WHAT THIS TASK INVOLVES.
Write out the full set of records exactly. Any pictures in them do not belong in the copy.

-- begin EXCERPTED DATA --

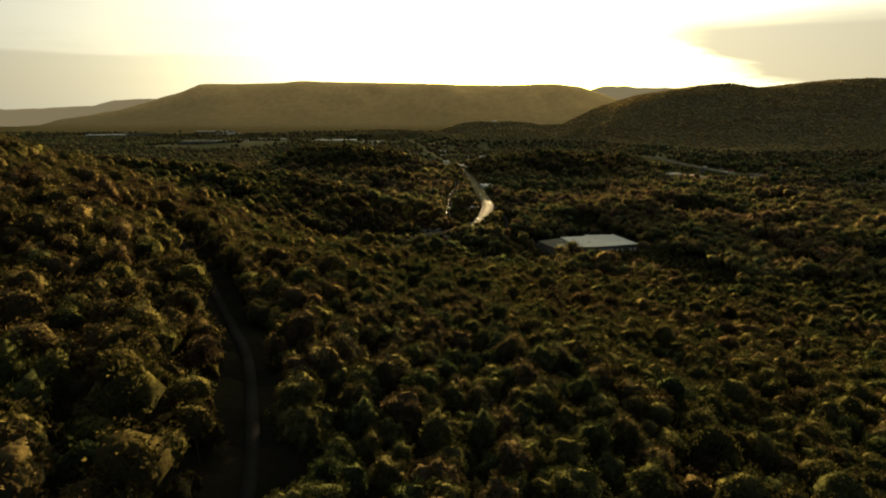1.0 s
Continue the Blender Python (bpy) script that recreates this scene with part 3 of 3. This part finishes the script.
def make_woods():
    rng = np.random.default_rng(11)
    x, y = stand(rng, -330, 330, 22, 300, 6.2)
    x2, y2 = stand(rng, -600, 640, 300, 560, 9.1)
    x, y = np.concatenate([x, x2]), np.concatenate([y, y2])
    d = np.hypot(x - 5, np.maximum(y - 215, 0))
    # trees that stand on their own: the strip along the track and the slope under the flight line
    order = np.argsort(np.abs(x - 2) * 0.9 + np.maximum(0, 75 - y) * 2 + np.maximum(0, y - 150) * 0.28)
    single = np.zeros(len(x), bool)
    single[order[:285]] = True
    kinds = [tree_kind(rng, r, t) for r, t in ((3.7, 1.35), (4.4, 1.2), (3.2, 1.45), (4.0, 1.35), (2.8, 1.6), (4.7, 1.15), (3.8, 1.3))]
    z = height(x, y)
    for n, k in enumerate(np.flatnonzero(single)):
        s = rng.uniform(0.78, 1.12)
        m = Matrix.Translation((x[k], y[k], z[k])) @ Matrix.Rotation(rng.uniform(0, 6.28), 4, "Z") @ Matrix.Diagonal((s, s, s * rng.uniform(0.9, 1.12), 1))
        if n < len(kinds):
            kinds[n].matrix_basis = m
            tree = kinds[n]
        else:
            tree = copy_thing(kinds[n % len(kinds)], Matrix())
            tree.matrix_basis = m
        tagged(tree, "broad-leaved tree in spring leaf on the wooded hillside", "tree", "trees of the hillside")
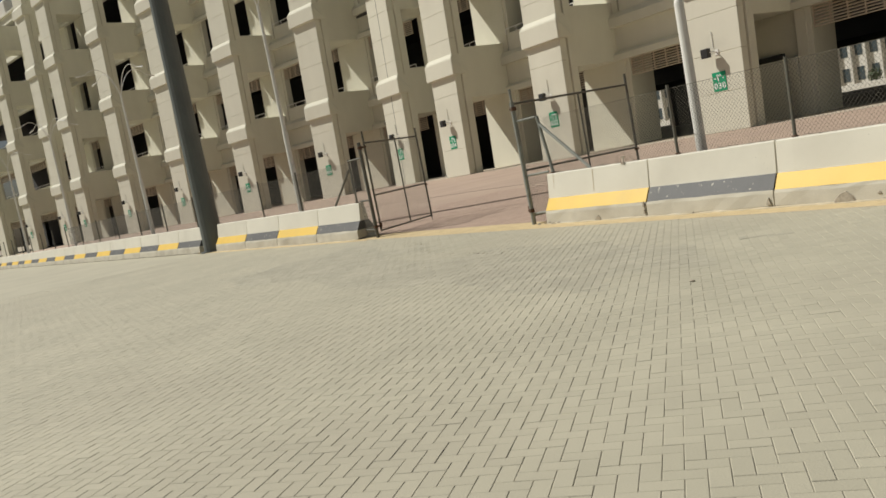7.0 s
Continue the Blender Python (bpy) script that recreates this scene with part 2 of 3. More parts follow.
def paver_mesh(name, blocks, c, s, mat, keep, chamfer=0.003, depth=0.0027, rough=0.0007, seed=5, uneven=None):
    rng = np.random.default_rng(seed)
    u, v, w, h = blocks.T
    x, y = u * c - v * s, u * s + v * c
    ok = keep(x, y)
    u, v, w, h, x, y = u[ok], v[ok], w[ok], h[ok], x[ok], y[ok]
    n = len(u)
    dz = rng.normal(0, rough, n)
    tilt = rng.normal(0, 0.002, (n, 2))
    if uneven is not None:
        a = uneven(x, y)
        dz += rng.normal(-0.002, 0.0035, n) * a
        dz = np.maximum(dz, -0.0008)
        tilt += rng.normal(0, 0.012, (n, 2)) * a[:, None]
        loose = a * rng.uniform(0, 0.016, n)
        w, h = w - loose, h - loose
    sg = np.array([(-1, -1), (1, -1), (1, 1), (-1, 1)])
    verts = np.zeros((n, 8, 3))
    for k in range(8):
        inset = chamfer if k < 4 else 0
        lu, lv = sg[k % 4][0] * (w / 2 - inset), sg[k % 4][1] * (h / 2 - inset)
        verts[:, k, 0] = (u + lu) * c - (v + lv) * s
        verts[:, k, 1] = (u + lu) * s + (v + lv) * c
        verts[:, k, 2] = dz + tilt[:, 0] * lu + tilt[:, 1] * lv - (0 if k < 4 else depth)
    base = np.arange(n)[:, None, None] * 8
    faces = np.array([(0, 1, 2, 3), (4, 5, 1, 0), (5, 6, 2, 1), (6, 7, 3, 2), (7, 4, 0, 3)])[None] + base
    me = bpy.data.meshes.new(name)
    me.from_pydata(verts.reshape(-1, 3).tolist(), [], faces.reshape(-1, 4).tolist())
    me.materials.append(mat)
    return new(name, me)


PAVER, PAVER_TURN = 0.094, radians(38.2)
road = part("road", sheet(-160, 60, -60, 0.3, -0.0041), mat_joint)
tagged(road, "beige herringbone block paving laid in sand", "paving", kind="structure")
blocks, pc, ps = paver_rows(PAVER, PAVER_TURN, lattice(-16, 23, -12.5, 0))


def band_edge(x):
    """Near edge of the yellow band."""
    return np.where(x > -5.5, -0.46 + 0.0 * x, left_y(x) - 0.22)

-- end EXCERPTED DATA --

SOLVED EXERCISE.
1.0 s
Continue the Blender Python (bpy) script that recreates this scene with part 3 of 3. This part finishes the script.
def make_woods():
    rng = np.random.default_rng(11)
    x, y = stand(rng, -330, 330, 22, 300, 6.2)
    x2, y2 = stand(rng, -600, 640, 300, 560, 9.1)
    x, y = np.concatenate([x, x2]), np.concatenate([y, y2])
    d = np.hypot(x - 5, np.maximum(y - 215, 0))
    # trees that stand on their own: the strip along the track and the slope under the flight line
    order = np.argsort(np.abs(x - 2) * 0.9 + np.maximum(0, 75 - y) * 2 + np.maximum(0, y - 150) * 0.28)
    single = np.zeros(len(x), bool)
    single[order[:285]] = True
    kinds = [tree_kind(rng, r, t) for r, t in ((3.7, 1.35), (4.4, 1.2), (3.2, 1.45), (4.0, 1.35), (2.8, 1.6), (4.7, 1.15), (3.8, 1.3))]
    z = height(x, y)
    for n, k in enumerate(np.flatnonzero(single)):
        s = rng.uniform(0.78, 1.12)
        m = Matrix.Translation((x[k], y[k], z[k])) @ Matrix.Rotation(rng.uniform(0, 6.28), 4, "Z") @ Matrix.Diagonal((s, s, s * rng.uniform(0.9, 1.12), 1))
        if n < len(kinds):
            kinds[n].matrix_basis = m
            tree = kinds[n]
        else:
            tree = copy_thing(kinds[n % len(kinds)], Matrix())
            tree.matrix_basis = m
        tagged(tree, "broad-leaved tree in spring leaf on the wooded hillside", "tree", "trees of the hillside")
7.0 s
Continue the Blender Python (bpy) script that recreates this scene with part 2 of 3. More parts follow.
def paver_mesh(name, blocks, c, s, mat, keep, chamfer=0.003, depth=0.0027, rough=0.0007, seed=5, uneven=None):
    rng = np.random.default_rng(seed)
    u, v, w, h = blocks.T
    x, y = u * c - v * s, u * s + v * c
    ok = keep(x, y)
    u, v, w, h, x, y = u[ok], v[ok], w[ok], h[ok], x[ok], y[ok]
    n = len(u)
    dz = rng.normal(0, rough, n)
    tilt = rng.normal(0, 0.002, (n, 2))
    if uneven is not None:
        a = uneven(x, y)
        dz += rng.normal(-0.002, 0.0035, n) * a
        dz = np.maximum(dz, -0.0008)
        tilt += rng.normal(0, 0.012, (n, 2)) * a[:, None]
        loose = a * rng.uniform(0, 0.016, n)
        w, h = w - loose, h - loose
    sg = np.array([(-1, -1), (1, -1), (1, 1), (-1, 1)])
    verts = np.zeros((n, 8, 3))
    for k in range(8):
        inset = chamfer if k < 4 else 0
        lu, lv = sg[k % 4][0] * (w / 2 - inset), sg[k % 4][1] * (h / 2 - inset)
        verts[:, k, 0] = (u + lu) * c - (v + lv) * s
        verts[:, k, 1] = (u + lu) * s + (v + lv) * c
        verts[:, k, 2] = dz + tilt[:, 0] * lu + tilt[:, 1] * lv - (0 if k < 4 else depth)
    base = np.arange(n)[:, None, None] * 8
    faces = np.array([(0, 1, 2, 3), (4, 5, 1, 0), (5, 6, 2, 1), (6, 7, 3, 2), (7, 4, 0, 3)])[None] + base
    me = bpy.data.meshes.new(name)
    me.from_pydata(verts.reshape(-1, 3).tolist(), [], faces.reshape(-1, 4).tolist())
    me.materials.append(mat)
    return new(name, me)


PAVER, PAVER_TURN = 0.094, radians(38.2)
road = part("road", sheet(-160, 60, -60, 0.3, -0.0041), mat_joint)
tagged(road, "beige herringbone block paving laid in sand", "paving", kind="structure")
blocks, pc, ps = paver_rows(PAVER, PAVER_TURN, lattice(-16, 23, -12.5, 0))


def band_edge(x):
    """Near edge of the yellow band."""
    return np.where(x > -5.5, -0.46 + 0.0 * x, left_y(x) - 0.22)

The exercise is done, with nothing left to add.